Sliders — The intense world of professional shuffleboard is examined in the suspenseful tale of the rising star of the care home circuit. Is her mysterious ability to put the puck dead center in the “10” triangle every time somehow connected to the fact that she has not spoken to her manager and husband in 53 years? And what about the mysterious reigning champion, who is as stacked as Carol Doda, and as old? The show sets new precedents for fanservice. (The DVDs will feature additional steam.)

Angels and Idiots — An ancient order of renegade priests and a nun in a slinky habit who lives her own version of aggiornamento are all that stand between humanity and an unholy alliance of vampires, demons and lawyers — or is it the other way around? This gnostic extravaganza is sure to be a favorite of cosplayers.
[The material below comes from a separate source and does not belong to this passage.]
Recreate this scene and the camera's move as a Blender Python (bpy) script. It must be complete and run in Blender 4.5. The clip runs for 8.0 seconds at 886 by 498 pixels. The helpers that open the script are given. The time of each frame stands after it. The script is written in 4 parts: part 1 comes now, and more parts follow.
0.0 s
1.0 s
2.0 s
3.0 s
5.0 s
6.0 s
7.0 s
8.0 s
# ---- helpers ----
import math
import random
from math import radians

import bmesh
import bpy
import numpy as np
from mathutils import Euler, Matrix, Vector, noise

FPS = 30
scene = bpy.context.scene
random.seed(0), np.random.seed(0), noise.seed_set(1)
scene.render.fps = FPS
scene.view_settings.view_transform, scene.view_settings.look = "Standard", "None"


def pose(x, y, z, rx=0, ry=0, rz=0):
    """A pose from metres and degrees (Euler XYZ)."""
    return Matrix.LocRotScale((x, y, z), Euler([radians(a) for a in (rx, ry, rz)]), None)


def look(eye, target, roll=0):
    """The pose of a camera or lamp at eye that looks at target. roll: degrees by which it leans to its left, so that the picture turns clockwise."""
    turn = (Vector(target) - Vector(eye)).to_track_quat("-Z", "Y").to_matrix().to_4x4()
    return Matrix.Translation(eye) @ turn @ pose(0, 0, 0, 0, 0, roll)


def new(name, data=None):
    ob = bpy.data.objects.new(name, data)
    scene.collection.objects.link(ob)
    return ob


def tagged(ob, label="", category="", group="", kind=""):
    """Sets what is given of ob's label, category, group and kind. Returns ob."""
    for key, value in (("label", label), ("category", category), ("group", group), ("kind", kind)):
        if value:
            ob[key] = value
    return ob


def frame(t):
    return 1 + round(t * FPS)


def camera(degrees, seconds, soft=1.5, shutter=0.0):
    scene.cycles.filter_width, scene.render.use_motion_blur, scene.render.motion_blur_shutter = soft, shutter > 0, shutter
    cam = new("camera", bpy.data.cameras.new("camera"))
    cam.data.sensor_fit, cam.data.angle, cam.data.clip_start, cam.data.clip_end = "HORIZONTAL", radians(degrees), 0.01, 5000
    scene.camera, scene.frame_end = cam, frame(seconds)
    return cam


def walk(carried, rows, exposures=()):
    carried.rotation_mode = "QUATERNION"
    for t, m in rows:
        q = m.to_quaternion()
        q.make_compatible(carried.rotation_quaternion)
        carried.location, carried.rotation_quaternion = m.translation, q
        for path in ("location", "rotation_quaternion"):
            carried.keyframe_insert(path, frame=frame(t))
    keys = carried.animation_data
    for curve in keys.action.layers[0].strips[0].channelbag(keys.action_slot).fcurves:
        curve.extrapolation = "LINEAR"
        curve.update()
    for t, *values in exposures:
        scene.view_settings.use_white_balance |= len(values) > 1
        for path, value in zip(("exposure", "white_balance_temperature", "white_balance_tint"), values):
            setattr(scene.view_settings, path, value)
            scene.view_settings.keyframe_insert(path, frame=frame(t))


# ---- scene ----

Godot Can Wait — Nabeshin’s first effort for World Masterpiece Theater is a breezy adaptation of Beckett’s play. Nabeshin himself takes the much-expanded role of Pozzo’s slave, Lucky, and finds surprisingly many opportunities for fanservice in Beckett’s barren landscape.

Type Two — Mika isn’t sure how she feels about Kai. Sometimes she treats him with affection, but just as often she subjects him to scorn and violence. Their budding romance abruptly ends when Kai obtains a restraining order against her.

Yokai Cram School — A vampire who faints at the sight of blood, a vegan werewolf, a succubus who made a vow of celibacy, skirts too short to sit down in … and the hell with it. It’s not easy to invent something as stupid as Rosario + Vampire.